Element Sets: A Minimal Basis for an XML Query Engine

Abstract

This note draws on experience in search and retrieval of tagged text to propose a minimum set of functionality required for an XML query facility to be useful.

The argument is that a facility which offers set arithmetic plus inclusion and containment is sufficient to express a high proportion of queries, and lends itself to an efficient implementation.

Basis of Experience

Between 1986 and 1996 I was employed, first at the New Oxford English Dictionary project, then at Open Text Corporation, in both places almost entirely concerned with the problems of search and retrieval in large structured text-bases. The technology developed for the New OED project at the University of Waterloo and further refined and marketed by Open Text was a search engine named pat. Pat implemented a facility much like that described in this note. It was applied successfully to the 572 million characters of the electronic OED and variety of other text-bases, including service in one of the first large-scale Internet search engines, the now-defunct Open Text Index. Pat (under a variety of different product names) remains in active use by Open Text customers (although the company has retreated from the chronically-unprofitable search and retrieval business.)

The data to which pat was applied was typically tagged in the SGML style, but did not have a DTD - in effect, XML. The scheme described in this note is thus based on 10 years of real-world experience in search and retrieval of XML.

Notation

In this document, I will provide concrete examples of a query language syntax, simply because this makes things easy to explain; I am not proposing an alternative query syntax for XML.

An Element Set

An Element Set is just that; a set of elements. The elements may be empty or have content, which may or may not be mixed.

Any collection of XML documents has a collection of predefined Element Sets, one for each element type occurring in the documents. The advent of the XML namespace technology means that element types can be unambiguously shared (or not) across documents as desired. A predefined set can be referred to simply by namespace name and element type:

Inclusion and Containment

The most basic operations that make Element Sets useful are inclusion and containment. We use the verb including for the first, and within for the second.

The following example finds the set of all paragraphs in the introduction that contain one or more footnotes and also one or more cross references.

set1 = Set('Paragraph') within Set('Introduction')
set2 = set1 including Set('footnote')
set3 = set2 including Set('xref')

Set Arithmetic

The standard set of set-arithmetic operations are provided for Element Sets. We use + to express union, ^ to express intersection, and - to express set difference. No operator is strictly necessary for symmetric difference, although one could be provided.

The following example finds the set of paragraphs in the introduction that contain either a cross reference or a footnote but not both.

set1 = Set('Paragraph') within Set('Introduction')
set2 = set1 including Set('footnote')
set3 = set1 including Set('xref')
set4 = (set2 + set3) - (set2 ^ set3)

Set Generators

Working only with the predefined sets that corresond to the element types is not very interesting. Interesting element sets are those generated by search operations:

set1 = Set('Title', contains="introduction")
set2 = Set('Title', attribute=("xml:lang", "en-US"))

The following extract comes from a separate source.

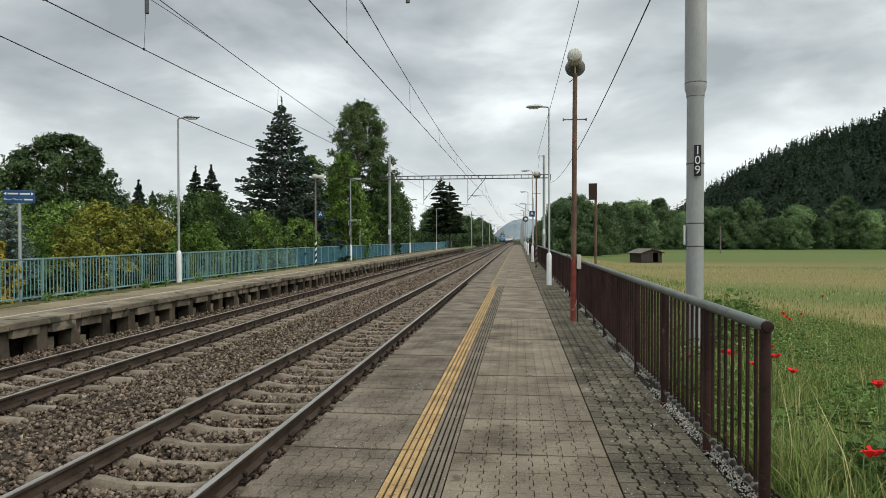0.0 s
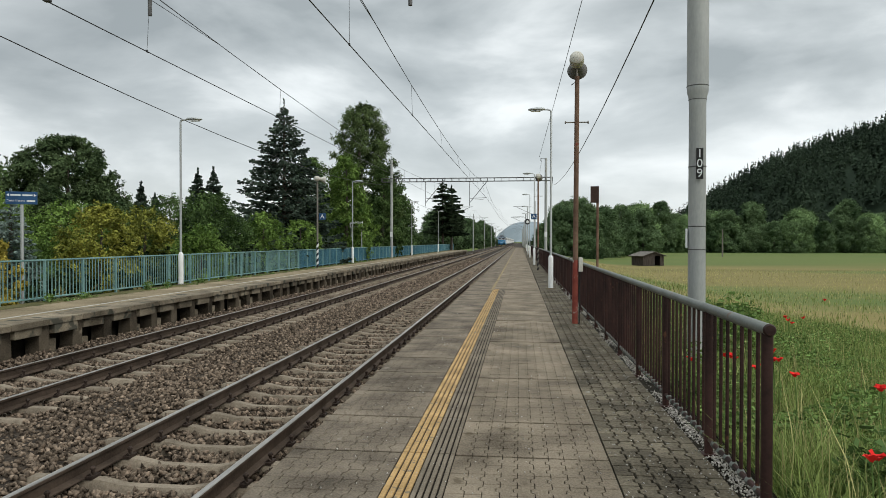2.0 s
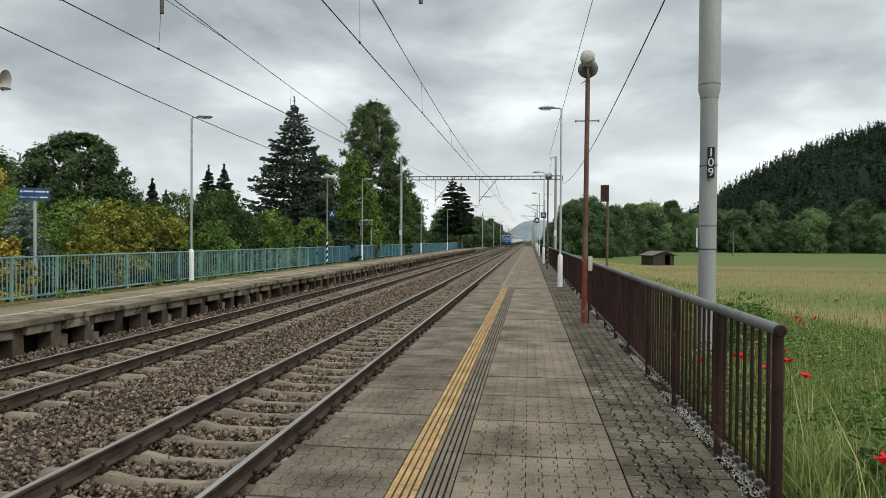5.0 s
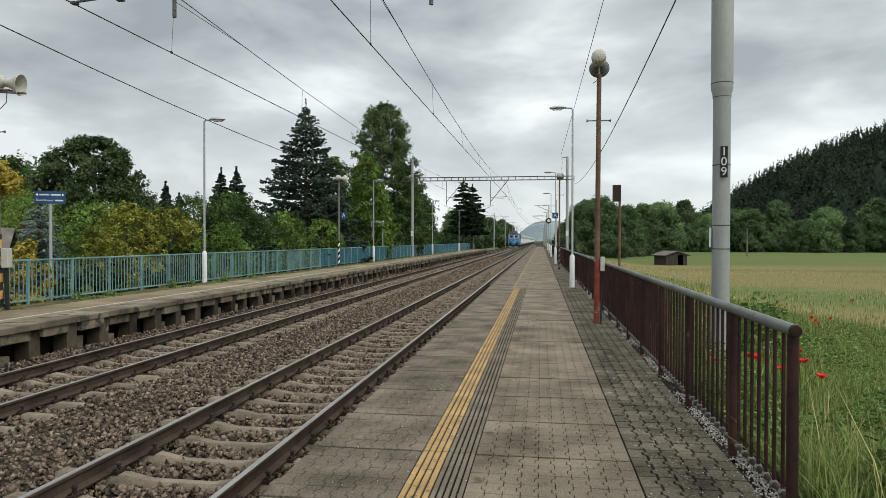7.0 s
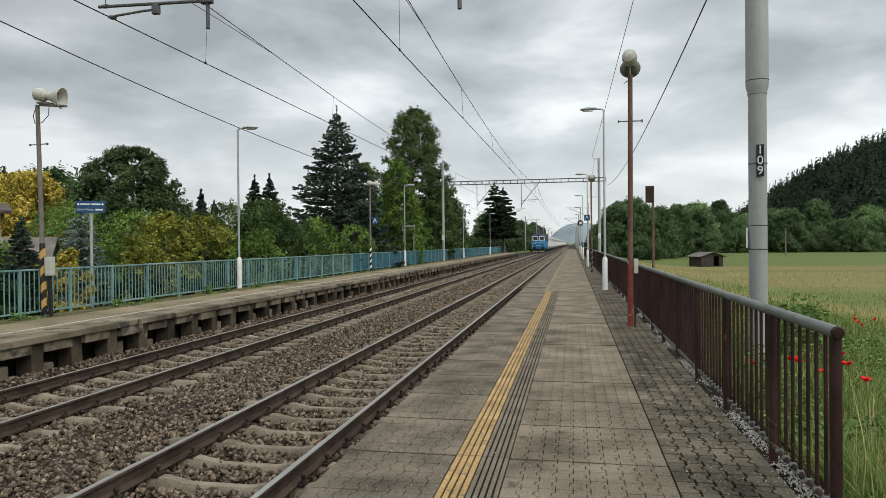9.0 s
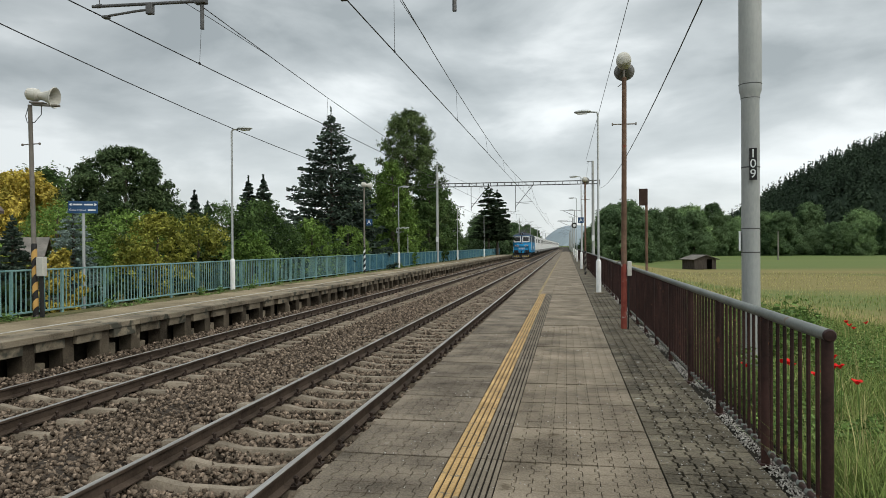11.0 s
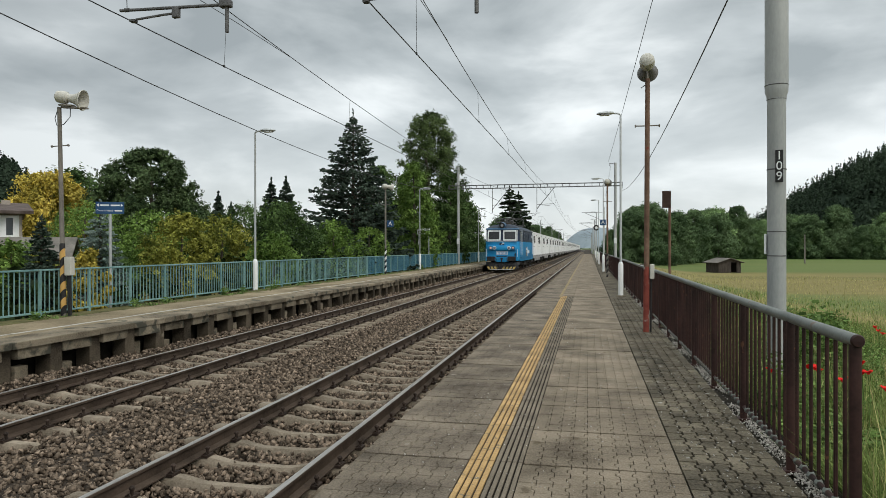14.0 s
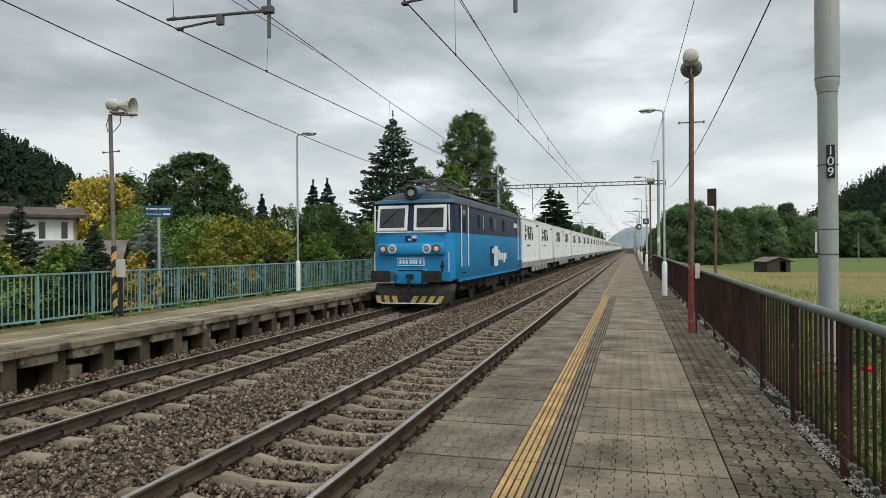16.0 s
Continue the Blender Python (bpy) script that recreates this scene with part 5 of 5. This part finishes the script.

This kind of basic search is primitive compared to what is offered by most commercial information retrieval products. Such products allow the search to rely on morphological processing, word form recognition, thesauri, and a variety of other search heuristics. Unfortunately, most of these techniques suffer from poor portability across languages.

Proximity searching is one technique that can be used across languages, assuming it is character rather than word proximity. Character proximity is required because individual words in running text are not easily identified in many languages including Chinese, Japanese, and German.

In any case, the string-match or search syntax should be extensible to allow the controlled introduction of those advanced search techniques that prove both useful and internationalizable.

What Element Sets Leave Out

Element Sets notably lack any direct access to the tree structure of the XML document such as methods for finding parent, child, and sibling elements. On the surface, this seems like a profoundly important omission, but in practice, it seems to be the case that there are few real-world queries that need to do real tree-walking as opposed to ancestor-descendant processing. In my 10 years' experience in selling the Waterloo/Open Text software, there were very few cases where this absence was a serious obstacle to the usability of the software. (On the other hand, to be fair, our main competitor, then known as Electronic Book Technology, now known as Inso, did offer tree-walking capabilities and claimed there was good application for them).

Conclusion

Element Sets are a remarkably simple technology that which have been proven in industrial practice to be tractable to implement, even for very large text bases, and capable of solving a wide range of real-world problems. I think it is fair to conclude that they represent, more or less, the minimum required for such a facility to be of practical use. Clearly, there are many other advanced features one could wish for in an XML query facility. I suggest that for each such additional piece of functionality, we characterize the class of queries which it enables, above and beyond those enabled by Element Sets, and engage in a cost-benefit analysis.